Epermenia falciformis, also known as the large lance-wing, is a moth of the family Epermeniidae found in Europe. It was first described by Adrian Hardy Haworth in 1828.

==Description==
The wingspan is 9–11 mm. Forewings pale ochreous;
costa fuscous on anterior half; an indistinct fuscous streak from base of dorsum to beneath 1/3 of costa; a rather dark ochreous-fuscous fascia from middle of costa obliquely inwards, dilated on costa, emitting from dilation a streak to tornus; an inwardly oblique dark ochreous-fuscous spot on costa before apex; second discal stigma dark fuscous; two black dorsal scale-teeth; dark line of cilia subfalcate at apex. Hindwings dark grey. Larvae yellow-green; dorsal line darker head yellowish-brown.

Adults are on wing from June to July and again from August to September in two generations per year.

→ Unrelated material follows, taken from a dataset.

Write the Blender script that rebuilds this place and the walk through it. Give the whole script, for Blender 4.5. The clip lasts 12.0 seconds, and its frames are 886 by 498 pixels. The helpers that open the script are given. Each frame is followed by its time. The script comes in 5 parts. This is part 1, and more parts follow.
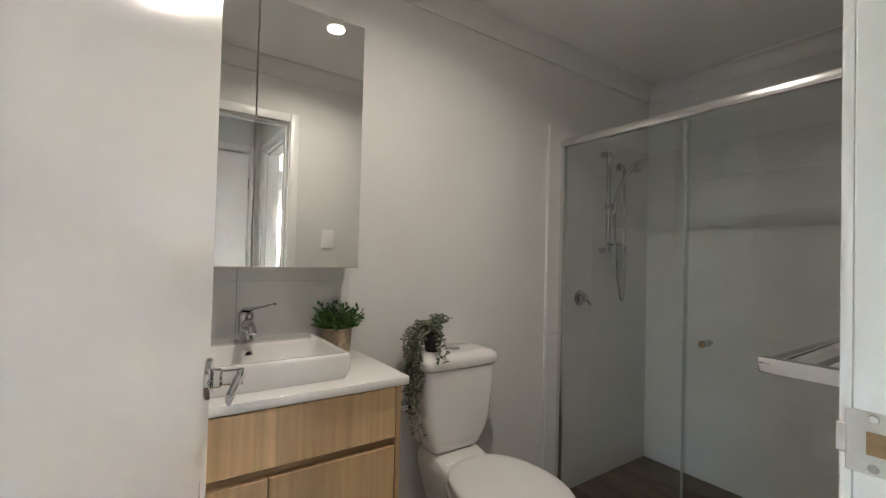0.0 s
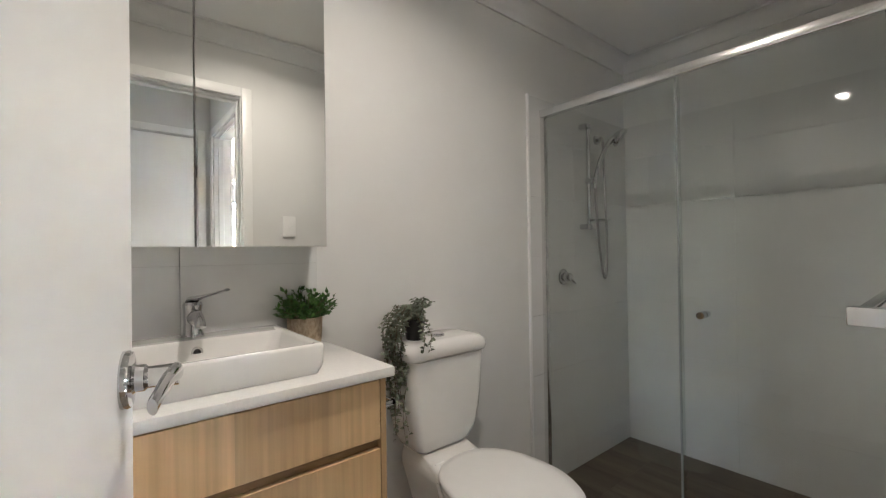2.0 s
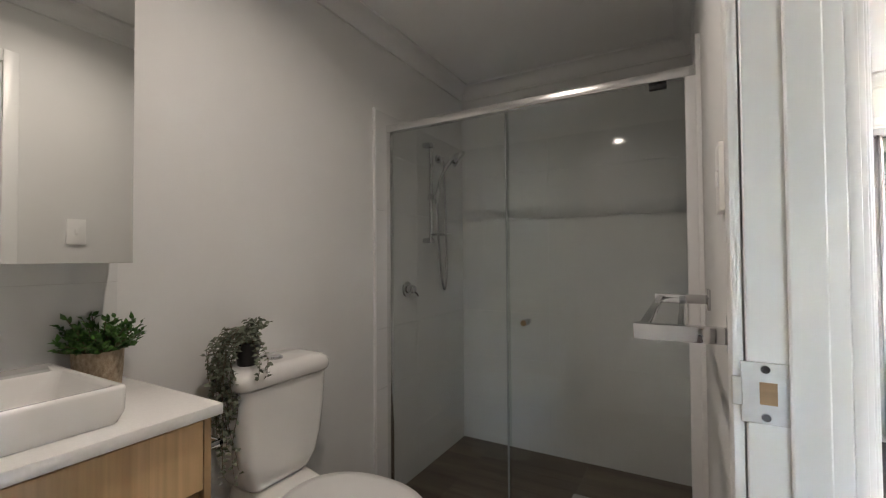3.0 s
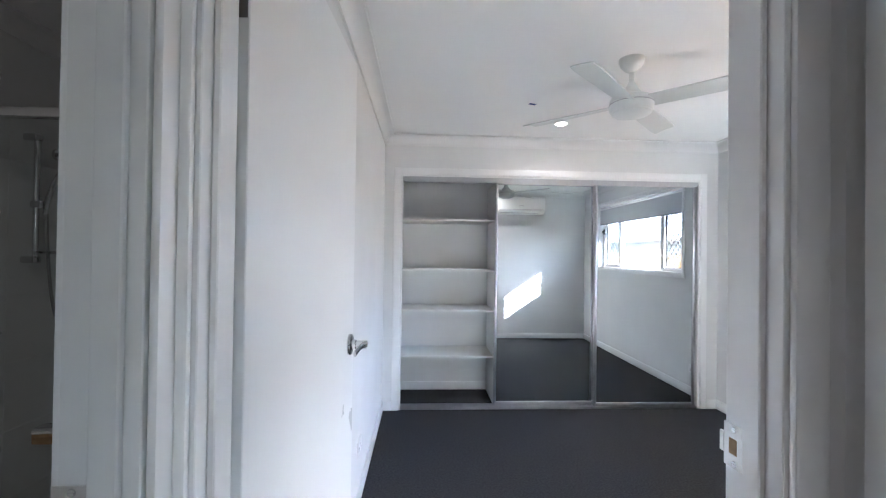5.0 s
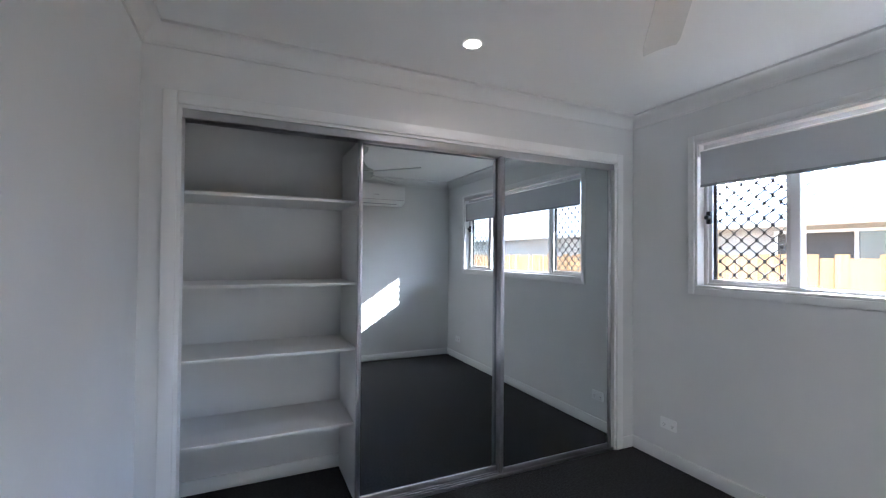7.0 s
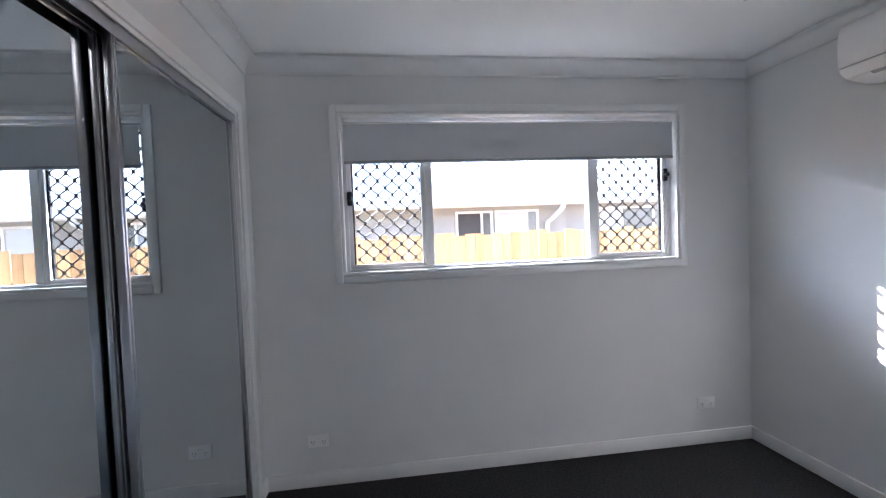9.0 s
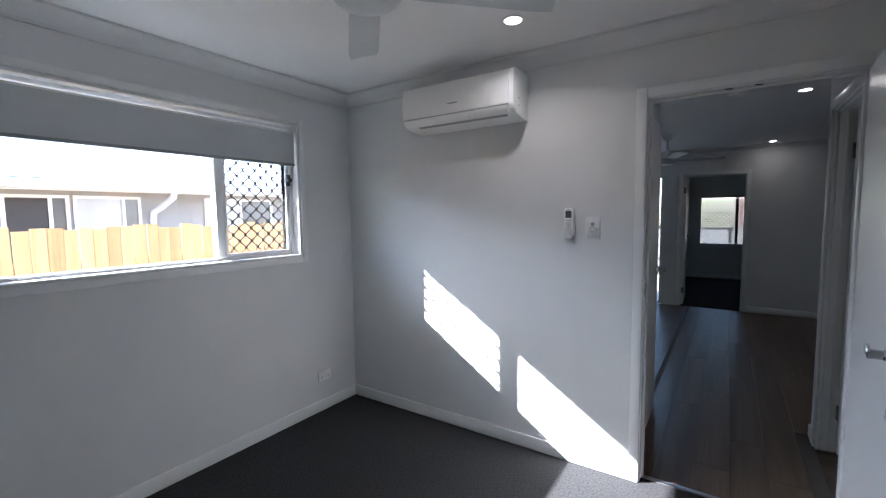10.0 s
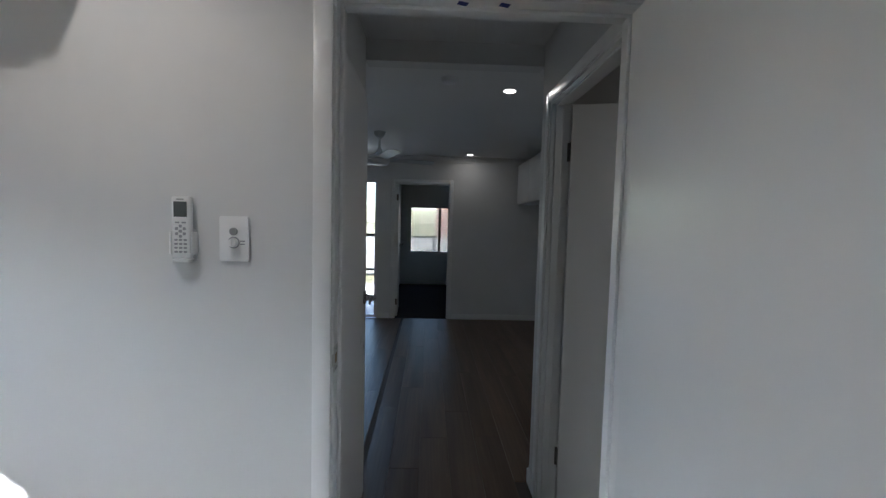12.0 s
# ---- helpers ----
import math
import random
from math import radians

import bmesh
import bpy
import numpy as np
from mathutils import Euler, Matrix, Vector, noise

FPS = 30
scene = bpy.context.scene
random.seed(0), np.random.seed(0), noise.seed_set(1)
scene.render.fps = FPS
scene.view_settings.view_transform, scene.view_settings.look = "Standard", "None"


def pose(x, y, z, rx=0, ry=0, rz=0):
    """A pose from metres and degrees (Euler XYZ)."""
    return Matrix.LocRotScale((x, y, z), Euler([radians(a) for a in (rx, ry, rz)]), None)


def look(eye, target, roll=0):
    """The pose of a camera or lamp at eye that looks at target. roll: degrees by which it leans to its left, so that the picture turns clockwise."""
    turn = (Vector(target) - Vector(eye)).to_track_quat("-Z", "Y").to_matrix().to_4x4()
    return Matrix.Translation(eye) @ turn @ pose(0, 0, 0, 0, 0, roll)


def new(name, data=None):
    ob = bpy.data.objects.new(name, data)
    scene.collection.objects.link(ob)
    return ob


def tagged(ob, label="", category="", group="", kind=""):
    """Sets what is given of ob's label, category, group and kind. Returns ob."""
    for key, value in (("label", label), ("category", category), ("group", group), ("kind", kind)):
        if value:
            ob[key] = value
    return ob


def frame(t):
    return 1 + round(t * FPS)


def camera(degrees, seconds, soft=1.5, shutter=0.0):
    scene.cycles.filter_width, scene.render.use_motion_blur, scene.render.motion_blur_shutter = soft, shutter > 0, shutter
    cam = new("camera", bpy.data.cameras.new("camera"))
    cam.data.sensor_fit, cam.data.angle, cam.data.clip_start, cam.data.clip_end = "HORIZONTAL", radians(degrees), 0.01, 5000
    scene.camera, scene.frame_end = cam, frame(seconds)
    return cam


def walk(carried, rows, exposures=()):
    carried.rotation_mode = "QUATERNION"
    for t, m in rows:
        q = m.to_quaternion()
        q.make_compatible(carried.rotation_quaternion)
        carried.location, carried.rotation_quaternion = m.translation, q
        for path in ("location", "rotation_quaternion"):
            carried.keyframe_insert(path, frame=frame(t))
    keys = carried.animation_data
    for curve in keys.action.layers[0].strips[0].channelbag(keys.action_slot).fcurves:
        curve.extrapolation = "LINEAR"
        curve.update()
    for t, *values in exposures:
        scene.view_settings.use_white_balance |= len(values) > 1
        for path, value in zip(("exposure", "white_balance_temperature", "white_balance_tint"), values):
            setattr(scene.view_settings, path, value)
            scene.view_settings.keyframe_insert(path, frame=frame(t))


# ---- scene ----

Ova are laid on angelica (Angelica sylvestris) and ground-elder (Aegopodium podagraria) in June and July, and in the Autumn. Larvae of the first generation feed in May and June in spun leaflets of their host plant, while larvae of the second generation mine a stem immediately below an umbel, causing it to droop and wither. When full grown, larvae leave via a small hole just before the junction above the main stem. Pupation takes place in an open network cocoon amongst detritus on the ground.
The threads spun by the larvae are covered with minute drops of a sticky secretion.

==Distribution==
It is found in Austria, Belgium, the Czech Republic, Denmark, France, Fennoscandia, Germany, Great Britain and Ireland, Latvia, the Netherlands and Slovakia.